My reading is that one can't exhibit the counter example asked.
Applying a secure PRF $F_{k_2}$ with random secret constant $k_2$ to the output of a public collision-resistant function $H$ yields a secure MAC (only at worst slightly less secure than the weakest of $F$ and $H$).
And that holds a fortiori if $H$ is $H_{k_1}$ with $k_1$ random and secret, given that, per comment, $H_{k_1}$ is collision-resistant for fixed (random public) $k_1$.
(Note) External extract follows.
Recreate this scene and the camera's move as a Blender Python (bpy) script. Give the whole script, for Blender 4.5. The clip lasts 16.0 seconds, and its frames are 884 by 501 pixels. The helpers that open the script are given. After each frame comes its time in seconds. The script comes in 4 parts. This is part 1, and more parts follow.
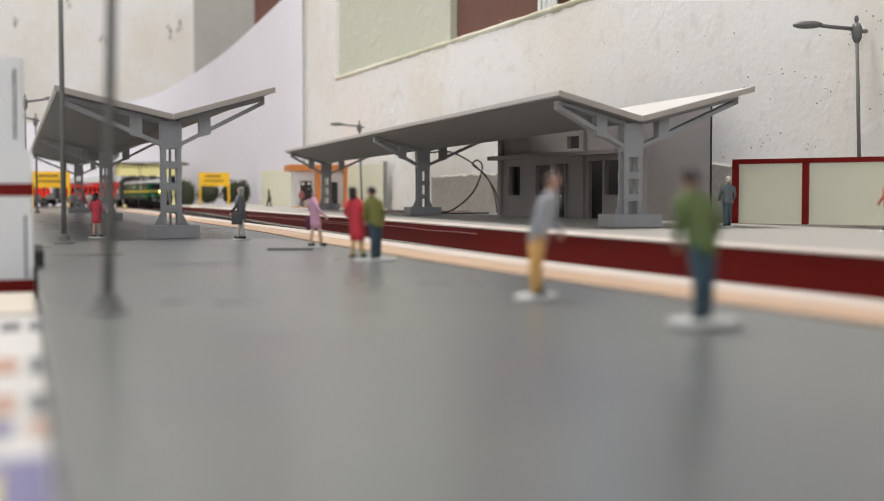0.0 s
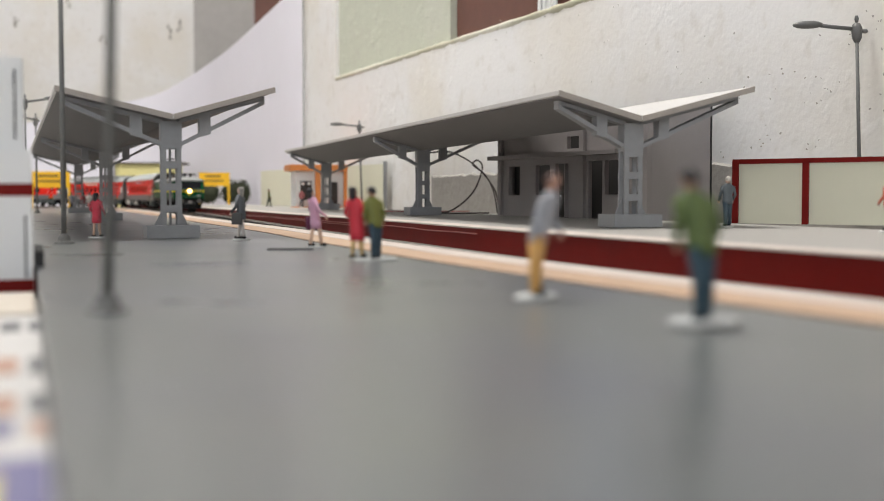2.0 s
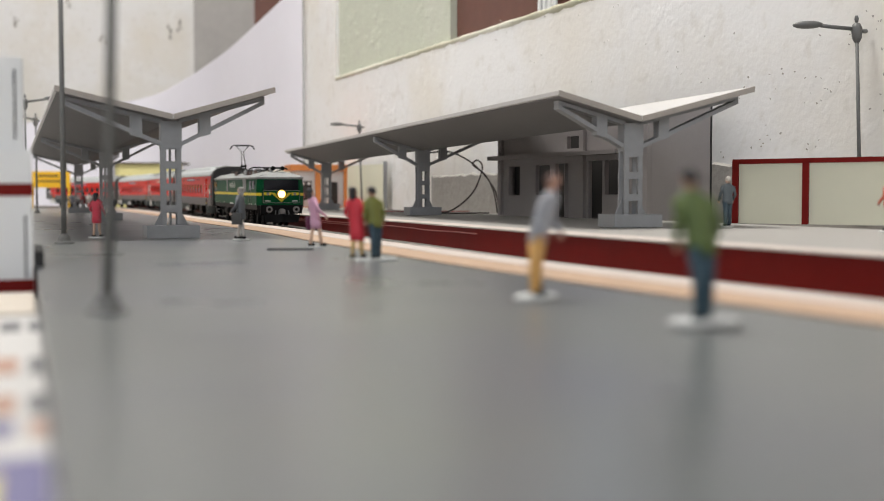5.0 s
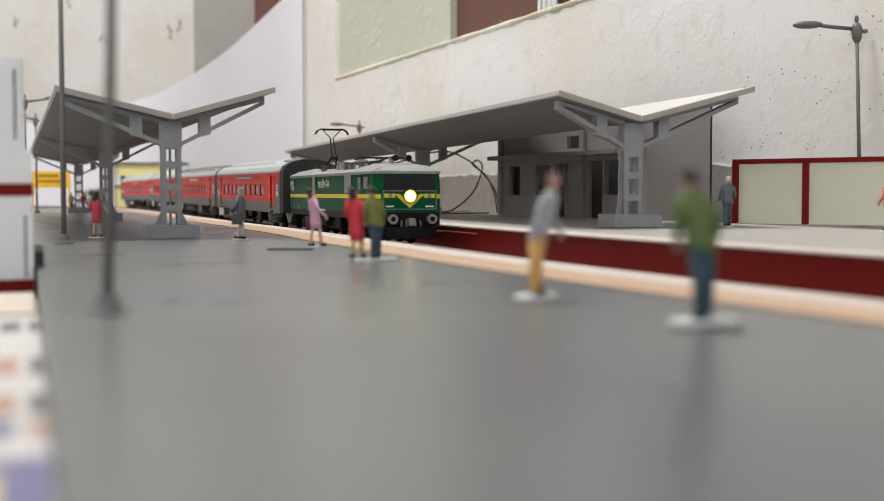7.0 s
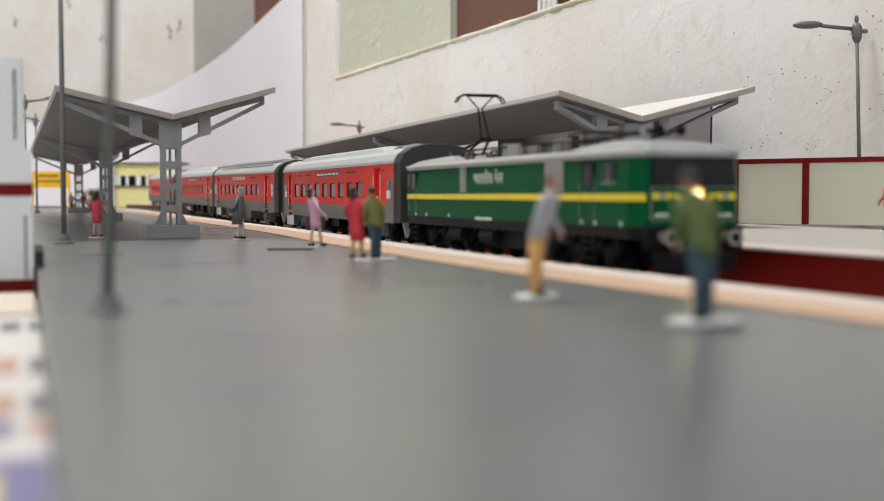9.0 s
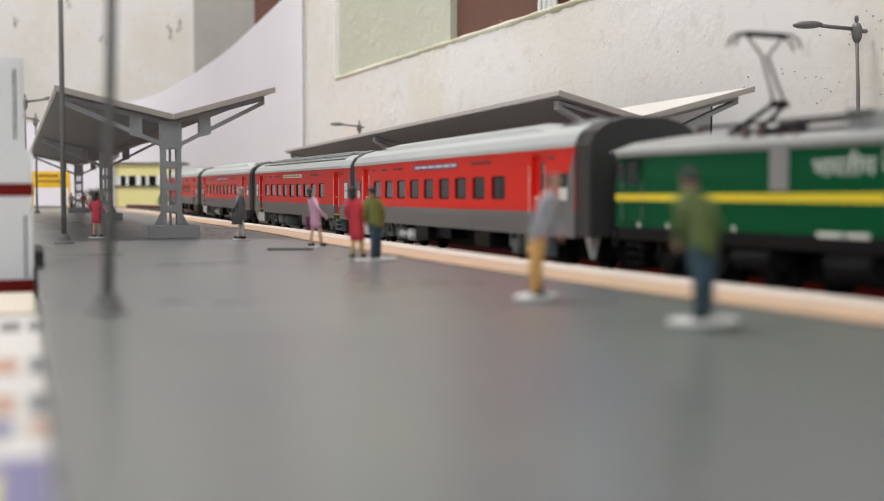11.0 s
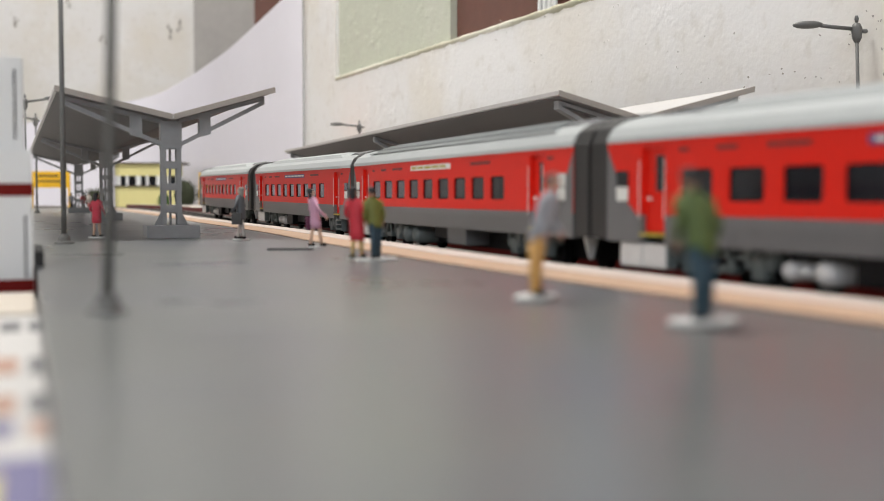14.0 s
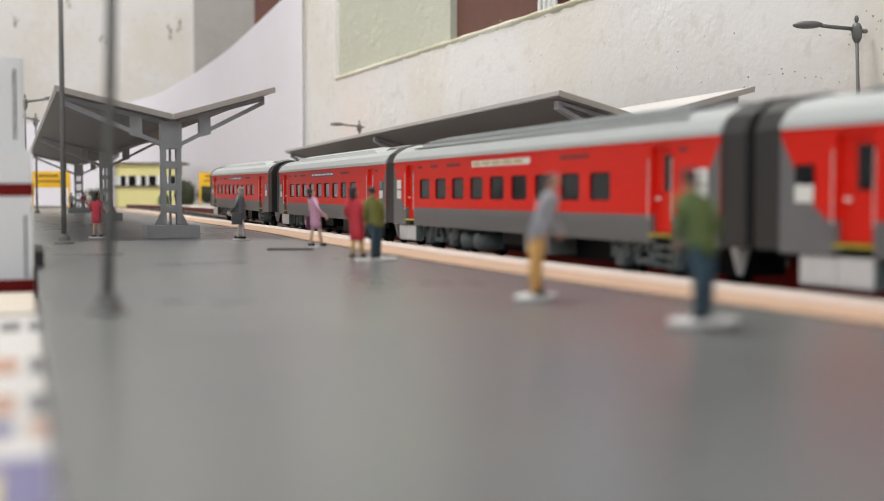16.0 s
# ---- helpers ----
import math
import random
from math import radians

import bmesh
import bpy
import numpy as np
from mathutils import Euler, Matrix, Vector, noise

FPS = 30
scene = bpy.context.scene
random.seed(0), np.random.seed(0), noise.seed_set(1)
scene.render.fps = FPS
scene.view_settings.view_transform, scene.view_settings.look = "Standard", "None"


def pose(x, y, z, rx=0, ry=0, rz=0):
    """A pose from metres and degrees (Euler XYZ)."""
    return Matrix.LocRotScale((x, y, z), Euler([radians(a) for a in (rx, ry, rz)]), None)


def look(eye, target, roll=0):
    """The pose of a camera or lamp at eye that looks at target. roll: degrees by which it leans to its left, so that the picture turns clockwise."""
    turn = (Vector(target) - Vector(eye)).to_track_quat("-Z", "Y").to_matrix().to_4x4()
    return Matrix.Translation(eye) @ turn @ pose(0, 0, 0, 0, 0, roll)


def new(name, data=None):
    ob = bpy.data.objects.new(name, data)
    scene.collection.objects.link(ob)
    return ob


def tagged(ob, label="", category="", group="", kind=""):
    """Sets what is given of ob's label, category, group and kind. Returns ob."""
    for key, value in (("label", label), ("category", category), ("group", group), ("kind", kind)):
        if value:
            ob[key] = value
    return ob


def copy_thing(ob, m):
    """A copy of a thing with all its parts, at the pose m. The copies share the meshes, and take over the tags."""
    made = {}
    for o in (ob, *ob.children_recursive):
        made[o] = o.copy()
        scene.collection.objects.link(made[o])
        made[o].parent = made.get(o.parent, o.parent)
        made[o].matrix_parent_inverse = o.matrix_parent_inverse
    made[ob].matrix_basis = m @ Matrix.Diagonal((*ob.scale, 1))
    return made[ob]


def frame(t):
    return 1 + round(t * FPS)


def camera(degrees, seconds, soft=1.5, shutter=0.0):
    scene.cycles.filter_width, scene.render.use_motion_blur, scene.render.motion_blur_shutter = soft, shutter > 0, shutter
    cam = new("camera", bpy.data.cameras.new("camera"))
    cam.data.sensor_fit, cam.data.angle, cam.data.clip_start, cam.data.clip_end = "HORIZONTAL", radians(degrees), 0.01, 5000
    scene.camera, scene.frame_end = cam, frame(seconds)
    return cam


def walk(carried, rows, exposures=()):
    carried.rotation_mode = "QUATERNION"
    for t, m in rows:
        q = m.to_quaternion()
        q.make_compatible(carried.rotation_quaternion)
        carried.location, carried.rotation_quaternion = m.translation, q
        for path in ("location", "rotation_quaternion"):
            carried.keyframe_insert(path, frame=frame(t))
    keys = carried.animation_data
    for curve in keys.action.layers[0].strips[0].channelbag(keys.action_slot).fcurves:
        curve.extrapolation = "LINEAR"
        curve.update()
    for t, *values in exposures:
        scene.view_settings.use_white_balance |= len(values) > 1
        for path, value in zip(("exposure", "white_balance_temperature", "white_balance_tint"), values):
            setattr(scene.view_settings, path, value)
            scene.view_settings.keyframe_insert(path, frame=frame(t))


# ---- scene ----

# lengths in the building code are centimetres; K turns them into metres
K = 0.01
EYE_Z = 2.08
cam = camera(40.95, 16.0, soft=0.6)
EYE = pose(0, 0, EYE_Z * K, 90 - 2.686, 0, 0)
walk(cam, [(0.0, EYE), (16.0, EYE)])
cam.data.dof.use_dof = True
cam.data.dof.focus_distance = 0.72
cam.data.dof.aperture_fstop = 14.5
scene.view_settings.exposure = 0.14

# ---------------------------------------------------------------- light
world = bpy.data.worlds.new("world")
scene.world = world
world.use_nodes = True
sky = world.node_tree.nodes.new("ShaderNodeTexSky")
sky.sky_type = "NISHITA"
sky.sun_disc = False
sky.sun_elevation = radians(45)
world.node_tree.links.new(sky.outputs[0], world.node_tree.nodes["Background"].inputs[0])
world.node_tree.nodes["Background"].inputs[1].default_value = 0.1


def area_lamp(name, eye, target, sx, sy, watts, color):
    data = bpy.data.lights.new(name, "AREA")
    data.shape, data.size, data.size_y, data.energy, data.color = "RECTANGLE", sx * K, sy * K, watts, color
    ob = new(name, data)
    ob.matrix_world = look([c * K for c in eye], [c * K for c in target])
    return ob


area_lamp("ceiling_light_glow", (-46, 112, 222), (-46, 112.5, 0), 70, 70, 54.5, (1.0, 0.965, 0.925))
area_lamp("window_daylight", (-45, -154, 95), (-30, 60, 30), 150, 120, 13, (0.96, 0.97, 1.0))


# ---------------------------------------------------------------- materials
def material(name, base, rough=0.5, metal=0.0, grain=400.0, vary=0.10, stain=40.0, stain_vary=0.08, bump=0.0, depth=0.001,
             bump_scale=600.0, coat=0.0, random=0.0, spec=0.5, tint=None, tint_scale=4.0, tint_share=0.5):
    m = bpy.data.materials.new(name)
    m.use_nodes = True
    nt = m.node_tree
    b = nt.nodes["Principled BSDF"]
    b.inputs["Roughness"].default_value, b.inputs["Metallic"].default_value = rough, metal
    b.inputs["Coat Weight"].default_value = coat
    b.inputs["Specular IOR Level"].default_value = spec
    co = nt.nodes.new("ShaderNodeTexCoord")

    def tex(scale, detail=4):
        n = nt.nodes.new("ShaderNodeTexNoise")
        n.inputs["Scale"].default_value, n.inputs["Detail"].default_value = scale, detail
        nt.links.new(co.outputs["Object"], n.inputs["Vector"])
        return n
    g, s = tex(grain), tex(stain)
    total = nt.nodes.new("ShaderNodeMath")
    total.operation = "MULTIPLY_ADD"
    nt.links.new(g.outputs[0], total.inputs[0])
    total.inputs[1].default_value = vary * 2
    total.inputs[2].default_value = 1 - vary - stain_vary
    more = nt.nodes.new("ShaderNodeMath")
    more.operation = "MULTIPLY_ADD"
    nt.links.new(s.outputs[0], more.inputs[0])
    more.inputs[1].default_value = stain_vary * 2
    nt.links.new(total.outputs[0], more.inputs[2])
    value = more
    if random:
        info = nt.nodes.new("ShaderNodeObjectInfo")
        r = nt.nodes.new("ShaderNodeMath")
        r.operation = "MULTIPLY_ADD"
        nt.links.new(info.outputs["Random"], r.inputs[0])
        r.inputs[1].default_value = random
        nt.links.new(more.outputs[0], r.inputs[2])
        value = r
    hsv = nt.nodes.new("ShaderNodeHueSaturation")
    hsv.inputs["Color"].default_value = (*base, 1)
    if tint:
        t1, ramp, mix = tex(tint_scale, 8), nt.nodes.new("ShaderNodeValToRGB"), nt.nodes.new("ShaderNodeMix")
        mix.data_type = "RGBA"
        ramp.color_ramp.elements[0].position, ramp.color_ramp.elements[1].position = 1 - tint_share - 0.05, 1 - tint_share + 0.2
        nt.links.new(t1.outputs[0], ramp.inputs[0])
        nt.links.new(ramp.outputs[0], mix.inputs["Factor"])
        mix.inputs["A"].default_value, mix.inputs["B"].default_value = (*base, 1), (*tint, 1)
        nt.links.new(mix.outputs["Result"], hsv.inputs["Color"])
    nt.links.new(value.outputs[0], hsv.inputs["Value"])
    nt.links.new(hsv.outputs[0], b.inputs["Base Color"])
    rg = nt.nodes.new("ShaderNodeMath")
    rg.operation = "MULTIPLY_ADD"
    nt.links.new(s.outputs[0], rg.inputs[0])
    rg.inputs[1].default_value, rg.inputs[2].default_value = 0.12, max(0.0, rough - 0.06)
    nt.links.new(rg.outputs[0], b.inputs["Roughness"])
    if bump:
        bt = tex(bump_scale, 6)
        bn = nt.nodes.new("ShaderNodeBump")
        bn.inputs["Strength"].default_value = bump
        bn.inputs["Distance"].default_value = depth
        nt.links.new(bt.outputs[0], bn.inputs["Height"])
        nt.links.new(bn.outputs[0], b.inputs["Normal"])
    return m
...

The proposition in the butlast paragraph holds because distinguishing $F_{k_2}(H(m_i))$ from random, for random secret $k_2$ and chosen distinct messages $m_i$, requires breaking the indistinguishability of $F_{k_2}$ or the collision-resistance of the public function $H$. Proof sketch of that: for hypothetical distinct messages $m_i$ allowing to distinguish $F_{k_2}(H(m_i))$ from random, if there is a collision among the $h_i=H(m_i)$, and since $H$ is public, that exhibits a pair of $h_i$ breaking the collision-resistance of $H$; otherwise, we can distinguish the $F(h_i)$ from random for chosen distinct $h_i$, thus breaking the indistinguishability of $F$.